I couldn't stand Fringe, didn't even make it through the first season, and haven't got to Legend of Korra yet. But in the interests of positivity, the example that comes to my mind of a current show that's written to a defined structure, and that is doing some awesomely tight and clever story things, is Gravity Falls. I am in awe of some of what that's done, and really hope that Alex Hirsch manages to keep doing it; I gather depressingly much of what he does these days is fighting with Disney's internal standards people to get them to let him do the things he wants.
Paynesgrey:
--- Quote from: the neurovore of Zur-En-Aargh on January 07, 2015, 04:16:48 PM ---Heh. B5 is kind of depressing as an example of someone who knows where they are going storywise getting to do enough of it that its visible and then being messed about by forces beyond their control in ways that seriously bugger up their ability to deliver the rest; I think the take home message there is "there are reassuringly fewer other people involved in the process of making novels."

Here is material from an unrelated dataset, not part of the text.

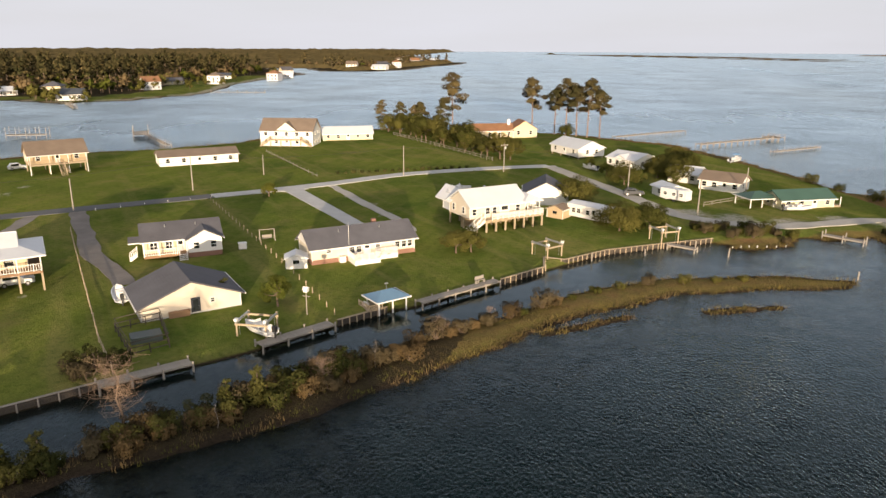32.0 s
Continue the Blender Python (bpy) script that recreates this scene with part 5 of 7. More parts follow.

I couldn't stand Fringe, didn't even make it through the first season, and haven't got to Legend of Korra yet. But in the interests of positivity, the example that comes to my mind of a current show that's written to a defined structure, and that is doing some awesomely tight and clever story things, is Gravity Falls. I am in awe of some of what that's done, and really hope that Alex Hirsch manages to keep doing it; I gather depressingly much of what he does these days is fighting with Disney's internal standards people to get them to let him do the things he wants.
--- End quote ---
Agreed on B5, and Crusade in spades...
Fringe's first season was largely "Creature of the Week," which doesn't do much for me... but when they started weaving threads together, it turned out that there were some interesting story arcs to be had. Seems like networks insist now that the first half season be stand-alone, creature/caper/crook of the week for fear that Joe Audience will tune in on the 4th episode, and not know what's going on. I've seen a number of shows that started annoyingly simplistic turn into something worthwhile after that initial warm-up.